Table 1 is a state table of various signals in the circuit of the present application. As shown in Table 1, when the bus voltage, the system voltage and the reference voltage have different magnitudes, the circuit is in different states, and therefore the pulse signals outputted by the circuit are also different.

In one embodiment of the present application, the reference voltage is 6V.

Preferably, when the bus voltage or the system voltage is greater than the reference voltage, the circuit outputs a narrow pulse modulation signal; when the bus voltage and the system voltage are both less than the reference voltage, the circuit outputs a wide pulse signal.

Similarly, in the present application, when either the system voltage or the bus voltage exceeds 6V, the circuit will select the lower voltage as the output level, and when both the system voltage and the bus voltage are less than 6V, the circuit will select the higher voltage as the output level.

The beneficial effect of the present application is that, compared with the existing technologies, the pulse width modulation circuits of the audio avoidance signals in the present application can realize the selection of the bus voltage and the system voltage through the selection unit, and realize the output of different pulse width signals through the pulse width modulation unit, so that the power control signal can have different pulse width signals as the basis for controlling the working state of the circuit when switching between the light load and normal working states. The method of the present application is simple and effective, and can further provide pulse width adjustment on the basis of PWM, so that the circuit has higher working efficiency and is more energy-saving and environmentally friendly under the light load working state.

The applicant of the present application has made a detailed explanation and description of the implementation examples of the present application in conjunction with the drawings in the specification.

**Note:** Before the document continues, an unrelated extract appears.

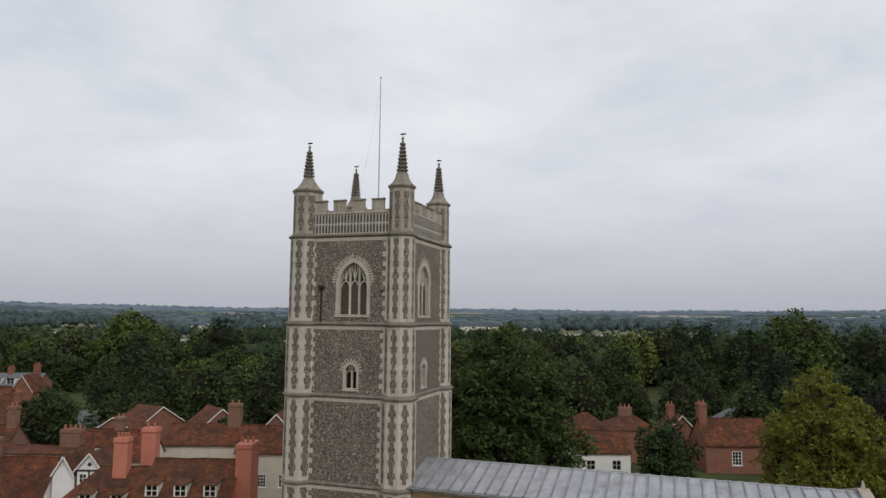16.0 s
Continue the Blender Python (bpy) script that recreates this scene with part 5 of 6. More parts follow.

However, those skilled in the art should understand that the above implementation examples are only preferred implementation schemes of the present application, and the detailed description is only to help readers better understand the spirit of the present application, and it is not a limitation on the protection scope of the present application. On the contrary, any improvements or modifications based on the inventive spirit of the present application should fall within the protection scope of the present application.